N. Korea ‘faithfully implementing’ summit agreement, demands South scrap human rights act

by WorldTribune Staff, June 24, 2018

The Kim Jong-Un regime vowed to implement the Singapore summit agreement as it prepared to repatriate the remains of American troops killed during the Korean War in 1950-53, the North Korean state media claimed. The same official media also demanded that its brother nation to the South, a staunch U.S. ally, eliminate a human rights act which brought heavy international condemnation of the North’s horrific record.

In this May 14, 1999, file photo, UN honor guards carry a coffin containing the remains of an American soldier returned from North Korea at the border village of Panmunjom, South Korea. / AP

“By faithfully implementing the joint statement that North Korea and the U.S. have announced, we will conscientiously fulfill our responsibility to address decades-long tensions and hostile relations, and open a new era of North-U.S. cooperation,” said Uriminzokkiri, a North Korean propaganda website.

The repatriation is part of the June 12 agreement between U.S. President Donald Trump and Kim, which also included establishing “new” bilateral relations and making joint efforts to build a “lasting and stable” peace regime on the peninsula, Yonhap reported on June 24.

Related: Trump hits North Korea where it hurts, meets defectors at White House, Feb. 2, 2018

On June 23, the U.S. military moved 100 wooden “temporary transit cases” to the inter-Korean border to receive the remains of the soldiers.

Earlier this month, Trump pledged to indefinitely halt U.S.-South Korea combined military exercises, which he called “provocative, expensive and inappropriate.”

But the North’s state media has also demanded South Korea’s human rights act and a foundation dedicated to its enforcement be abolished, arguing they only hamper efforts to improve cross-border ties.

“The North Korean human rights act, which the cohorts of (former President) Park Geun-Hye manipulated, must be abolished, while the North Korean human rights foundation, an institution designed to plot against our republic, ought to be buried away,” said the Uriminzokkiri site.

Park was ousted in a bitter, populist campaign fueled by leftist opposition leader Moon Jae-In and South Korean media.
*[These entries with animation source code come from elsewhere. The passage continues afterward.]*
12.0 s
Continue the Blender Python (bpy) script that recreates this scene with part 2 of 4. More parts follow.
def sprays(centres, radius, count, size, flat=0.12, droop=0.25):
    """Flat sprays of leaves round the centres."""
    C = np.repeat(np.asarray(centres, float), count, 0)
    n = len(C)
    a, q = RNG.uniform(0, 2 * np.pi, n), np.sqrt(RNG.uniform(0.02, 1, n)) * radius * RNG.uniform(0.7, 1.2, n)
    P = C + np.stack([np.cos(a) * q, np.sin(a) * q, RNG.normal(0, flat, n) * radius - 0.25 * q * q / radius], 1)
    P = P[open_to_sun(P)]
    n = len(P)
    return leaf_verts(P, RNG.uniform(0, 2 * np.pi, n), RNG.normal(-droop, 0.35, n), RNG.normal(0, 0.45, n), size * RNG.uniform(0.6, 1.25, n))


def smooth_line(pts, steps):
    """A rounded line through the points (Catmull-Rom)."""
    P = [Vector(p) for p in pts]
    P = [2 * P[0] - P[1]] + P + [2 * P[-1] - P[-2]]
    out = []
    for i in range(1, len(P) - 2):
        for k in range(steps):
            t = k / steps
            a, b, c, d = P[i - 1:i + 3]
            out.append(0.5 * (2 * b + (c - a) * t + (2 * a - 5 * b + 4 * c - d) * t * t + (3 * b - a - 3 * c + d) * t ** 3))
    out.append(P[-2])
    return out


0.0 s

She was impeached and imprisoned, and Moon succeeded her as president.

The South’s human rights act went into force in September 2016, but has yet to be formally launched due to a delay in the parliamentary process to recommend candidates for its board members, the Yonhap report said.

Touching on Seoul’s efforts to launch the foundation, the Uriminzokkiri website said the South Korean authorities are not prepared to respond to the “shifting circumstances and public sentiment. Any attempt at maintaining confrontational remnants of the conservative cliques will do more harm than good in light of the current trends of the North-South relationship.”